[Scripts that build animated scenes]
_ _ _

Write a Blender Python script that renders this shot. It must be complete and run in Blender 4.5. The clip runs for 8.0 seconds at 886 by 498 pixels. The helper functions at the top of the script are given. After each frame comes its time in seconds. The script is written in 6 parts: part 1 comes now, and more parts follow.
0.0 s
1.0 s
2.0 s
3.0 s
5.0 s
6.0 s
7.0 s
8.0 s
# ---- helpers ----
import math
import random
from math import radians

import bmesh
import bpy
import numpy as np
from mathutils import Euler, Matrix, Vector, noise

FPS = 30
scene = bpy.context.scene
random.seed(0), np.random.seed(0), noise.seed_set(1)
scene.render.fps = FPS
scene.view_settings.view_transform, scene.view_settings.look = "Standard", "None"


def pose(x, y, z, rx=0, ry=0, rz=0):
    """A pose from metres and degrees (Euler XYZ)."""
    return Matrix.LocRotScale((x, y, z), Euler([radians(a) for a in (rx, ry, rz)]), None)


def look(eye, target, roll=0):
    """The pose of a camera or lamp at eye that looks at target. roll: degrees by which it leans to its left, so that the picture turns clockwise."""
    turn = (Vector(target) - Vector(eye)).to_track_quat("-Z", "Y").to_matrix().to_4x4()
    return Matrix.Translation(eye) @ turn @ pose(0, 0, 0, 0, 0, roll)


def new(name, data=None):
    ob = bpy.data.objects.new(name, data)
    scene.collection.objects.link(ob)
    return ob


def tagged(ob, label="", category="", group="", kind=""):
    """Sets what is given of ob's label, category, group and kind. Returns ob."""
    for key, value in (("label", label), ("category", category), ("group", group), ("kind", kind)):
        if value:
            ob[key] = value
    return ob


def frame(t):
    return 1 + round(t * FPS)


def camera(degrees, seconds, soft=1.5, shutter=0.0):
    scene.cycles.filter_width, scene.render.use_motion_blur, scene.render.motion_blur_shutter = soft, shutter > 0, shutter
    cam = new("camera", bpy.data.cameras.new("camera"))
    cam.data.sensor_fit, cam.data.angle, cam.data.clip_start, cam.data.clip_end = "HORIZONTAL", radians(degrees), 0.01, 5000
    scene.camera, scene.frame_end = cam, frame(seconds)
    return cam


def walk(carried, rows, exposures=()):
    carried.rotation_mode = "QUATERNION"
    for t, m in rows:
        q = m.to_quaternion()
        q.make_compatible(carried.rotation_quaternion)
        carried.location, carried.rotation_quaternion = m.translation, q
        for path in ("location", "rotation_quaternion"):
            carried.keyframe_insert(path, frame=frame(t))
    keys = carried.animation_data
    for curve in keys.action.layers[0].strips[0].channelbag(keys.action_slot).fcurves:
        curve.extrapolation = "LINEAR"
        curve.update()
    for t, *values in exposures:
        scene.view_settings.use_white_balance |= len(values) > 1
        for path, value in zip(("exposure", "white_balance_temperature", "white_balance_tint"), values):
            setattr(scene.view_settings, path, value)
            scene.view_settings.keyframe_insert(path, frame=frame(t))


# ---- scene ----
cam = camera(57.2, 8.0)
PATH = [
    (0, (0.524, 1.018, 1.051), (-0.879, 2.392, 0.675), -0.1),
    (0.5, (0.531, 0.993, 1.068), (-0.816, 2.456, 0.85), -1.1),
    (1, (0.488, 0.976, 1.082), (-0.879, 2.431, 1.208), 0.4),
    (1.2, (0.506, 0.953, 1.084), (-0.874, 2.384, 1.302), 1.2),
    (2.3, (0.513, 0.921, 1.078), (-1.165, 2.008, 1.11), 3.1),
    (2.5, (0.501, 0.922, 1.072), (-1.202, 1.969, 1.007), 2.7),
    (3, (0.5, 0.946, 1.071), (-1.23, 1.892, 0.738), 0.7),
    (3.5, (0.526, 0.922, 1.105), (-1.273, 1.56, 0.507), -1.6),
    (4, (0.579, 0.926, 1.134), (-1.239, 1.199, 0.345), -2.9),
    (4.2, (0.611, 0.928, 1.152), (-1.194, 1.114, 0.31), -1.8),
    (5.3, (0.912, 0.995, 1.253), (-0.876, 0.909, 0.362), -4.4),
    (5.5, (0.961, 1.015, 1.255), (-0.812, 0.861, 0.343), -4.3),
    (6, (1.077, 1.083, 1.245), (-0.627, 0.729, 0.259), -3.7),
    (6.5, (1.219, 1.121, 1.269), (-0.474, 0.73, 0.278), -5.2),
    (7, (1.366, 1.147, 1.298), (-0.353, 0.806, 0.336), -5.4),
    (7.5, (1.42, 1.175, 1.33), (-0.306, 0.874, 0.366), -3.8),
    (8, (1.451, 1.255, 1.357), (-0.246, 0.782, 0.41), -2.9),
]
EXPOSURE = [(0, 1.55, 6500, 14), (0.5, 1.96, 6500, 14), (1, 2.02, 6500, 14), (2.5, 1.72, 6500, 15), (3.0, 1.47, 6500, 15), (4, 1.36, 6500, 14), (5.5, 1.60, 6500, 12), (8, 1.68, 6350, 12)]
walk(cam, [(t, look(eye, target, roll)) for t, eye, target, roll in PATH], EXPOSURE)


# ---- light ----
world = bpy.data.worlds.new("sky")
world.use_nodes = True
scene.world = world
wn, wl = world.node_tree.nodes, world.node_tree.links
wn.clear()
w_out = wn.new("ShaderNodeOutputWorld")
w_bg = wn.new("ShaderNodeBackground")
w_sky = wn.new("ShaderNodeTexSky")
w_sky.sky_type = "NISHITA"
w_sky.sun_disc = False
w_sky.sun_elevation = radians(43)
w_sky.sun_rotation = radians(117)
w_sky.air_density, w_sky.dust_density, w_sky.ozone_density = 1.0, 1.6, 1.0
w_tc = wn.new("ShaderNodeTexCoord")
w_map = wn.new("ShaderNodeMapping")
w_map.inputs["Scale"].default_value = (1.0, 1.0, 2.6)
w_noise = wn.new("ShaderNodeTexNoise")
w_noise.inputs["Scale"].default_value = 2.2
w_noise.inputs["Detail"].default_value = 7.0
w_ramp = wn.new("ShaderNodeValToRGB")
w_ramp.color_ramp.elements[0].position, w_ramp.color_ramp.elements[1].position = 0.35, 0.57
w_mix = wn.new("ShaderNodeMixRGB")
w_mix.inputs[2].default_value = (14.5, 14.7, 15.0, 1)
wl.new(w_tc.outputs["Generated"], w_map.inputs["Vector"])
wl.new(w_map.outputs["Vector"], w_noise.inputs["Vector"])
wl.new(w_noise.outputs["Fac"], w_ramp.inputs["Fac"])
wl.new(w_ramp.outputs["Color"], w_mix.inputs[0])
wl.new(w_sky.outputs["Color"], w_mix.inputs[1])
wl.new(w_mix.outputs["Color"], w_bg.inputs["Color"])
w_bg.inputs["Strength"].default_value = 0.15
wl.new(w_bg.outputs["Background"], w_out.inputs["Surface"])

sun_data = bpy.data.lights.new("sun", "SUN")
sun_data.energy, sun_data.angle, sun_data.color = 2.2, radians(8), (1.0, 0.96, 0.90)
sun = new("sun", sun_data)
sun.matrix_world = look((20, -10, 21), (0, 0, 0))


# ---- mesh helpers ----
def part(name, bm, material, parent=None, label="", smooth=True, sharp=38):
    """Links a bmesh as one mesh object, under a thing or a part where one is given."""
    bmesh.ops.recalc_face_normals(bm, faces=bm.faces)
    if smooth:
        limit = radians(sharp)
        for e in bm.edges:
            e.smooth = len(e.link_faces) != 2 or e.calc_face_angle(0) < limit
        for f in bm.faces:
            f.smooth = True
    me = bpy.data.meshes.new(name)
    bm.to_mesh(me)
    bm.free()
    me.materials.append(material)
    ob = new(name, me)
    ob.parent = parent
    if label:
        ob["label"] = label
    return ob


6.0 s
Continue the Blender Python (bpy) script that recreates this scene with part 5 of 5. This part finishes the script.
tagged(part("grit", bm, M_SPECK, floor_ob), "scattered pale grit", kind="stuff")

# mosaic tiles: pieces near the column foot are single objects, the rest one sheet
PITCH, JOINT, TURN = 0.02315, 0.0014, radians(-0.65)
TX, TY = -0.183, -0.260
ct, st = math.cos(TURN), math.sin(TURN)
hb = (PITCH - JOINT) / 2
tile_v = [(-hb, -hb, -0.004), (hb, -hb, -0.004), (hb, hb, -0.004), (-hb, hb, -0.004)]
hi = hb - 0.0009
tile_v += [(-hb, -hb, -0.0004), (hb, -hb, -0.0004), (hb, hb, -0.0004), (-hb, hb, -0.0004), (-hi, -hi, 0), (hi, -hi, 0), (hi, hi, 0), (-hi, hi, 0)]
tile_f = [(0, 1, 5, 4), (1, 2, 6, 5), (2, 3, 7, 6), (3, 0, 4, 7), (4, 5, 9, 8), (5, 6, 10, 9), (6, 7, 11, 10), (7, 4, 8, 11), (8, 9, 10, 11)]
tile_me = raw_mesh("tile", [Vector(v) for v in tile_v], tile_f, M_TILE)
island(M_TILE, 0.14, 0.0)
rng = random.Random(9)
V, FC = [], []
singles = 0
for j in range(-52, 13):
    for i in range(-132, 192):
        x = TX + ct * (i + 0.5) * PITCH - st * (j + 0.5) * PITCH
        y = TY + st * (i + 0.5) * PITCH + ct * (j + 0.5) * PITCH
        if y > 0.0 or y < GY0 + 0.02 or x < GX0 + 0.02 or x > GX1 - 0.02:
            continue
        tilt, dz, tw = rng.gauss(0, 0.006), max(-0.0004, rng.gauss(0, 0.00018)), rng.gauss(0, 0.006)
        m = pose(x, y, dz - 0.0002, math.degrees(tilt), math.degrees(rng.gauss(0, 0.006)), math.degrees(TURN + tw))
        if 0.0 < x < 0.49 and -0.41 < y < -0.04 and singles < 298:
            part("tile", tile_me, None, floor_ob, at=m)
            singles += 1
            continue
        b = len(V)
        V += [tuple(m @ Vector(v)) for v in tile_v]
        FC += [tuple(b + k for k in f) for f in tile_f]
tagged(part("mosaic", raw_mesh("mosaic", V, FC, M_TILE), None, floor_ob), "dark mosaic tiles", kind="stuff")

_ _ _

→ Problem
From the first line above through the line that contains "scene = bpy.context.scene", quote each line exactly. Output nothing more.

→ Exercise result
Write a Blender Python script that renders this shot. It must be complete and run in Blender 4.5. The clip runs for 8.0 seconds at 886 by 498 pixels. The helper functions at the top of the script are given. After each frame comes its time in seconds. The script is written in 6 parts: part 1 comes now, and more parts follow.
0.0 s
1.0 s
2.0 s
3.0 s
5.0 s
6.0 s
7.0 s
8.0 s
# ---- helpers ----
import math
import random
from math import radians

import bmesh
import bpy
import numpy as np
from mathutils import Euler, Matrix, Vector, noise

FPS = 30
scene = bpy.context.scene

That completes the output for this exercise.